Online, I’ve seen people like him portrayed as braying, deluded conspiracy theorists, openly mocking scientific conclusions and common sense. But it wasn’t like that for my friend. He had people he loved pleading with him to visit, and he felt himself being pressured to take a risk in the hopes that everything would turn out okay.

Luckily, one of his sons talked him out of it, but it took someone else who loved him to break that spell. Just something to think about when we see people behaving recklessly during the pandemic.

3. As I mentioned in the first note, I’m still in touch with one of my friends from high school–through ttrpgs–and this past weekend we finished up an eight month Liminal campaign.

First, it’s a terrific game. The system is simple and quite effective. Not as open as a PbtA system, which we play a lot of, but still terrific. Even better is the setting, which is contemporary fantasy in London (with the option to move the action elsewhere, if you have to.) There’s lots of interesting factions and NPCs, plenty of plot hooks, the whole deal.

The game book also physically beautiful. Seriously.

One problem we had was that the game is designed to be episodic. The characters form a crew, they get “cases” and they take on small dangers. If there’s a longer plot line, it’s meant to surface as a subplot each case, building to a climax, like Person of Interest or Veronica Mars.

Our group doesn’t play that way. Our campaigns are like movies, with constantly escalating stakes and a big conflict at the end.

That meant we couldn’t access one of the ways to gain experience, which was to solve a case, and we had a hard time healing up, because starting a new case erases the damage you’ve suffered. Without that latter rule, it was hard to recover from fights.

(We can argue about whether or not that’s realism and also whether it’s the sort of realism that’s welcome in a ttrpg–actually, you can have that argument if you like, because this isn’t the sort of realism that interests me. In this context, anyway.)

But the game was a lot of fun and the system let us make characters that we could really dig into.
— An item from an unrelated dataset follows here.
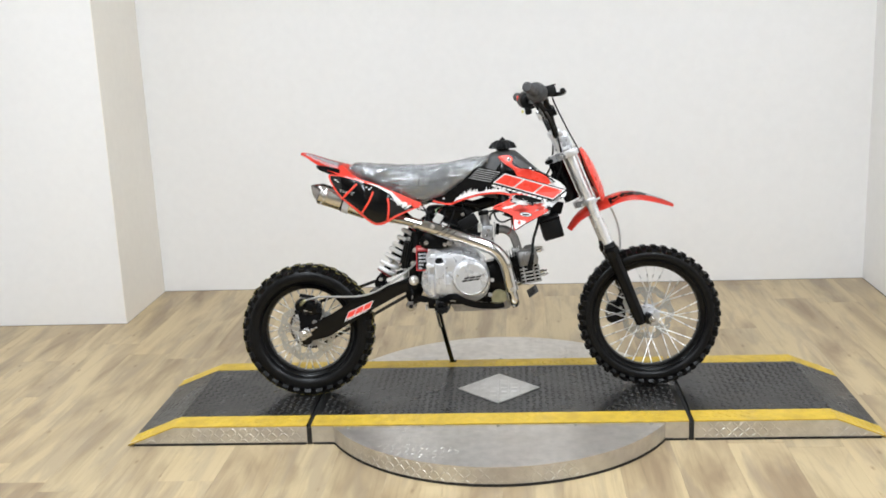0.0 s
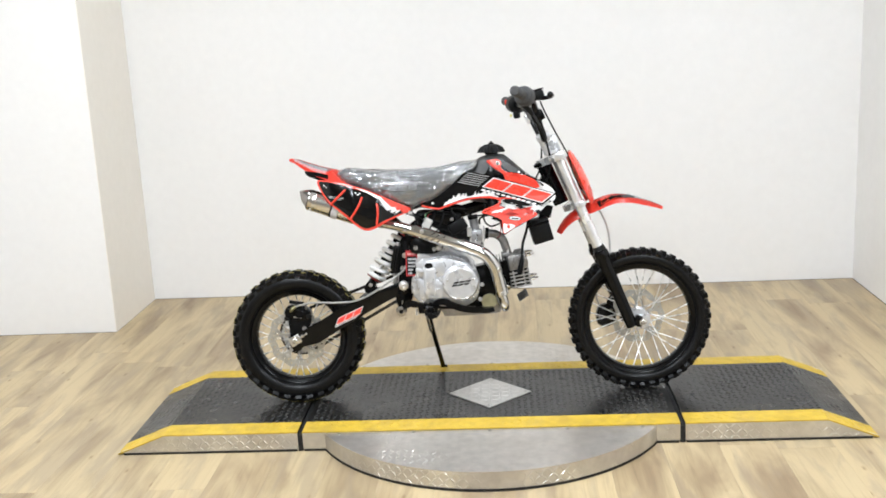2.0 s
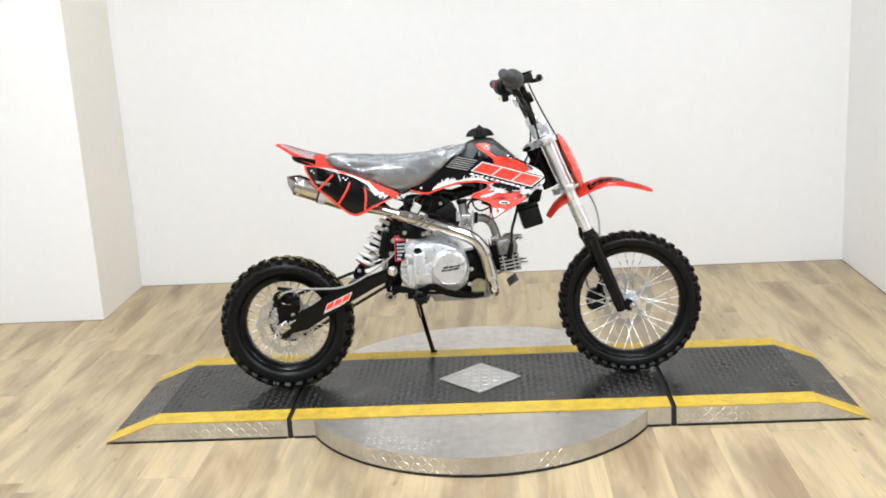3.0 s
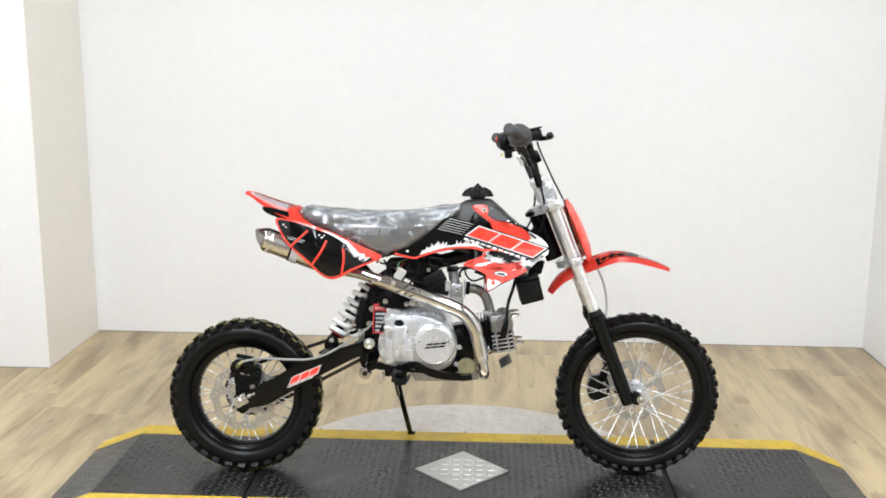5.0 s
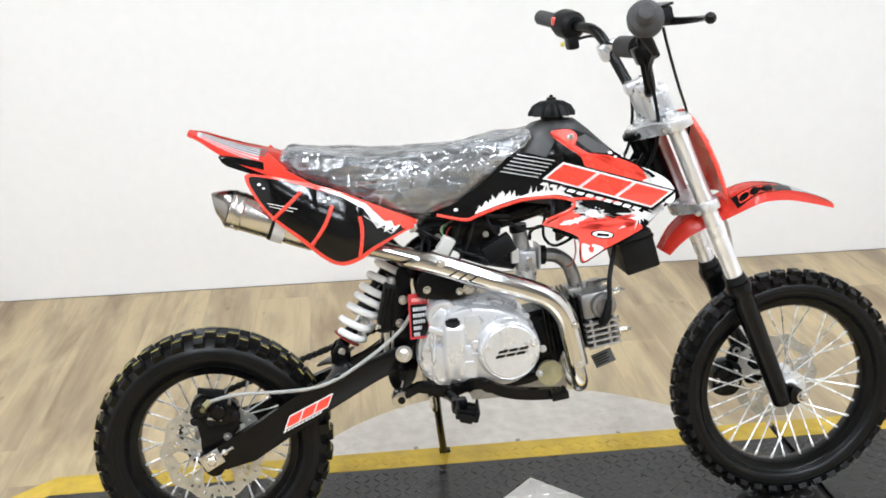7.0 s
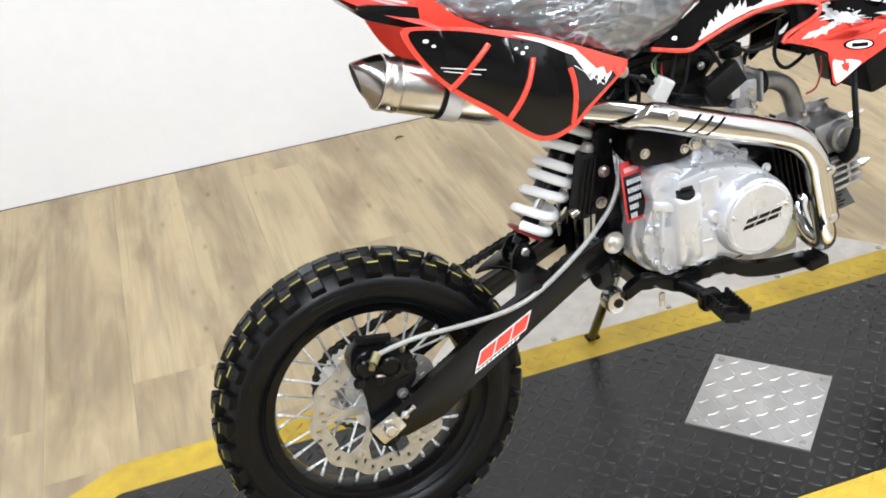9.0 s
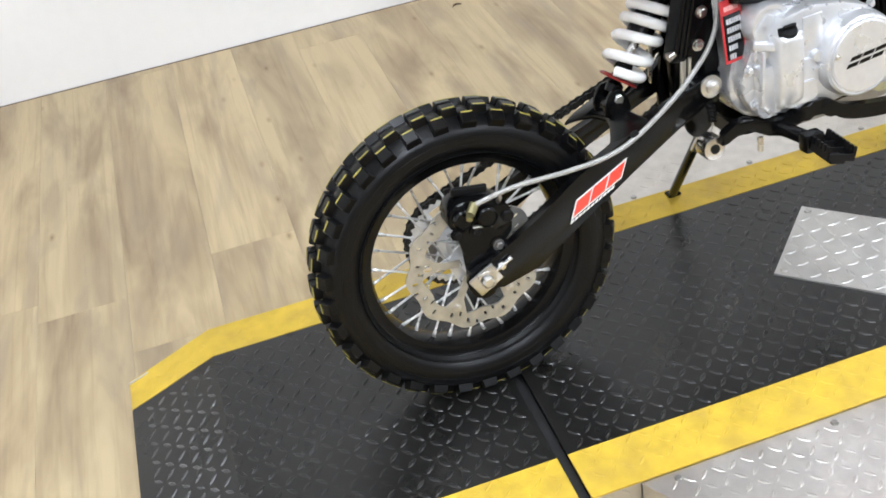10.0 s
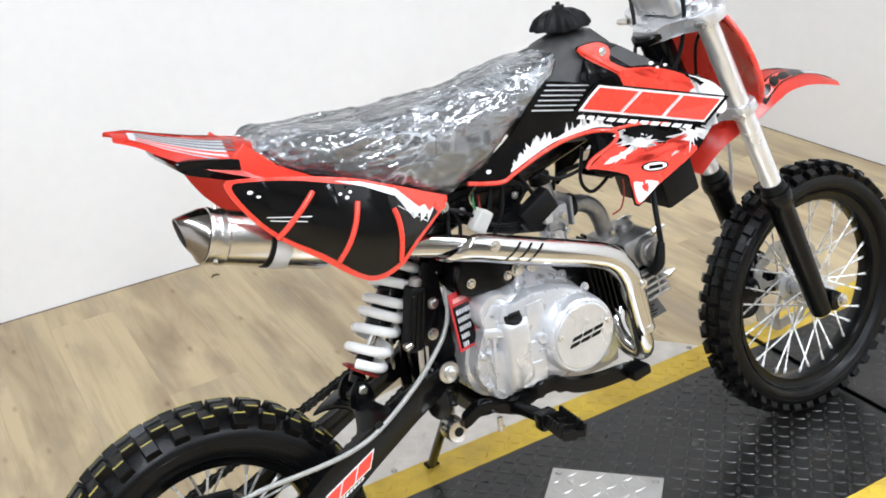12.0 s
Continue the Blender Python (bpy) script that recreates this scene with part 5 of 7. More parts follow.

I wanted to add a romance subplot but it didn’t really work, mainly because I didn’t work hard enough to integrate it.

Anyway, fun game. Check it out.

4.

Arrogant Bastard Ale again

For The Iron Gate

5. The Iron Gate is almost complete. I have to do another polish before I arrange to have it copy edited, and I’m letting it rest right now while I brainstorm The Flood Circle.

It’s weird. I have a little tickle at the back of my brain telling me there’s something about TIG that doesn’t match the overall 20P mythology. What’s wrong there? What is that tickle trying to tell me? 

No clue. That’s why I let my work rest for a bit. 

The Twenty Palaces novels have always been the most difficult of my projects, although I’m not sure why. One Man was more complex. Key/Egg had a voice and a tone that was challenging for me. But writing anything 20P just eats up time, as I work through character moments and plot twists, jumping around in the story because I realized I missed something here. And there. And also there.

Plus, I gotta say this is a weird book, and I’m not sure how well it’s going to go over with… anyone, really. Sorta nervous about it, actually, in a way I haven’t been nervous in many years. Not that these worries will stop me.

Okay. I need to do a bit of Christmas food prep, and figure out how to create a new evil rich person for The Flood Circle.

Enjoy your holidays, stay safe, and find joy where you can.